The good news: You won't have to say the name much longer. Intel recently announced it's shedding the McAfee moniker and rebranding the software -- which it's owned since 2010 -- to Intel Security.

13. Qriocity

The original name for Sony's music streaming service was supposed to be said like the word "curiosity." Riiiight. I think it was more commonly pronounced as "that dumb Q word I don't know how to say."

Thank qoodness Sony qame to its senses and qicked the name to the qurb.

14. Ativ

Ativ is one of Samsung's many brands for its multitude of mobile and computer products -- so how is it said? It ain't "uh-TIV" or "AAH-tiv," as many people think; rather, it's "uh-TEEV."

Capisce?

15. Exynos

Samsung's Exynos chips are scattered throughout the mobile world and avoided daily in conversation by folks who have no idea how their name is pronounced.

Fear no more, my friends: Exynos is "EX-in-ohse." I don't know about you, but I certainly feel enlightened.

16. *ist

No, that isn't a typo: Pentax actually has a line of cameras called *ist.

So is it "star-ist"? "asterisk-ist"? Just a series of guttural clicking sounds?

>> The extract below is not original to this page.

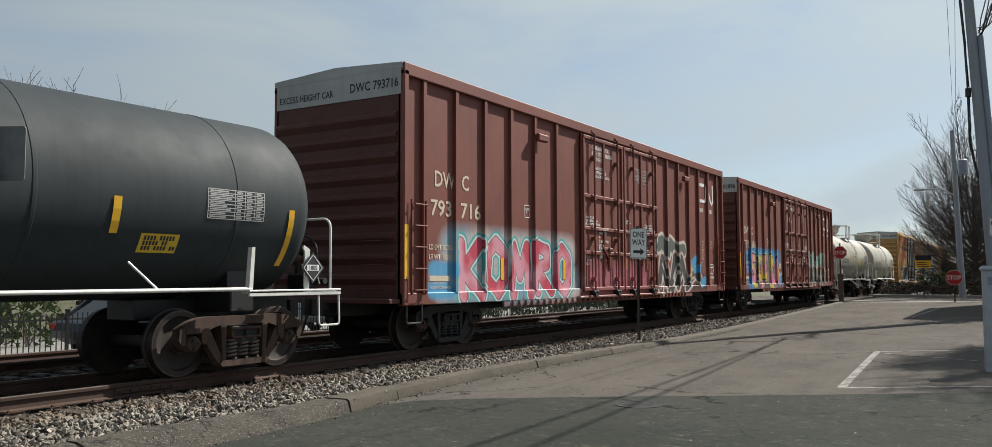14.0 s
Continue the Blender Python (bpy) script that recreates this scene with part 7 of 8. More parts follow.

Nope -- the general consensus is that the symbol itself is silent and the name is simply said "ist."

If you ask me, that sounds like a crock of **it.

17. Ainovo

Ainovo is a brand of low-cost Android tablets made by a Chinese company called Ainol. Thankfully, the "ai" is pronounced like the letter "I," not the letter "A."

Close call there, Ainol. Close call.

18. MIUI

This aftermarket firmware for Android is hands-down one of the most confusing brand names I've ever encountered. You might think it's just pronounced as initials -- "emm-eye-yoo-eye" -- but nay: MIUI is evidently said "MEE-yoo-eye."

Listen carefully:

Ay yi yi.

19. :)

Think Samsung's phone names are silly now? A few years back, the company actually released a device called :).

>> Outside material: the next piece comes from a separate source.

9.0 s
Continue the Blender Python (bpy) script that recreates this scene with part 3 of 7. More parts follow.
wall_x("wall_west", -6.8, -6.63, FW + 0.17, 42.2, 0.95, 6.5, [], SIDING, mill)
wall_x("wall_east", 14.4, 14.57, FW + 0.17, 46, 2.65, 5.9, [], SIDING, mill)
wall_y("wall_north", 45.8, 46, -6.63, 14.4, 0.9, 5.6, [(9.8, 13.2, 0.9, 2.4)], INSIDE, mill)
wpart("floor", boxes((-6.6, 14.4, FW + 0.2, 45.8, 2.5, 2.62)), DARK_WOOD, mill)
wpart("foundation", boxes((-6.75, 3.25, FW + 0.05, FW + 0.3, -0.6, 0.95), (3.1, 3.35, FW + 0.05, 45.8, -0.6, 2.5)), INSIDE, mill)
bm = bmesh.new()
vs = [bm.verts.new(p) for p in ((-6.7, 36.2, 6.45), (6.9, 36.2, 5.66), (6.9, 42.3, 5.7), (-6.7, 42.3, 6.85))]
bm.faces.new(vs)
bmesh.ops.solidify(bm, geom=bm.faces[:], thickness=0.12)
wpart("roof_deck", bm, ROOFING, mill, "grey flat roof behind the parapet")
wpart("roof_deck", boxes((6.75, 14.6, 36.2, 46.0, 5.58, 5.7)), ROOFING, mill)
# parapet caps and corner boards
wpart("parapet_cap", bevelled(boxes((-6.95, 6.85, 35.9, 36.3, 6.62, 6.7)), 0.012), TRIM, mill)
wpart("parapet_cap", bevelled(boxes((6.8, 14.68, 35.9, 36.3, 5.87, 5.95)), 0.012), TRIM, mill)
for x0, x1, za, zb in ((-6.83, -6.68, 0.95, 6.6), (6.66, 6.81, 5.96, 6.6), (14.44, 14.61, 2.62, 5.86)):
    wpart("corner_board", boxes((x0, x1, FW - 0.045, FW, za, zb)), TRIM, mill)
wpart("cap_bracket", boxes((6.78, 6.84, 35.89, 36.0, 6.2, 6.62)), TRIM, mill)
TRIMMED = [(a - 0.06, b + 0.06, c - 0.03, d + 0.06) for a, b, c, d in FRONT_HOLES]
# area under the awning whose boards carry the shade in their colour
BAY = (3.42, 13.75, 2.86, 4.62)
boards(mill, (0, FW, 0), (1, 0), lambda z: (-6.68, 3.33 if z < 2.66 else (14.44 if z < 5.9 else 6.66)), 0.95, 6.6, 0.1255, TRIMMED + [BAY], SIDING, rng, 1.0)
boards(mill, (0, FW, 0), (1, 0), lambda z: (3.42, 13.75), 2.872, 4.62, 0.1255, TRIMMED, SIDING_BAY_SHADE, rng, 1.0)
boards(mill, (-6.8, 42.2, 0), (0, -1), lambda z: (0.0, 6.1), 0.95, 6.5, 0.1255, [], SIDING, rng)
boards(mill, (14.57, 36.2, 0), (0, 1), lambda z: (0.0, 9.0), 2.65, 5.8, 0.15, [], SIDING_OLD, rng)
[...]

The phone was pronounced "smiley." Unfortunately, its successor :O~~ -- pronounced "vomit" -- never made it to market.

20. Cius

With a name like Cius, is it any wonder Cisco's business-centric tablet didn't survive? Almost every article I've found on the Cius finds it necessary to include a parenthetical pronunciation guide for the product.

FYI, it's "SEE-us." As in, "Now you see-us, now you don't."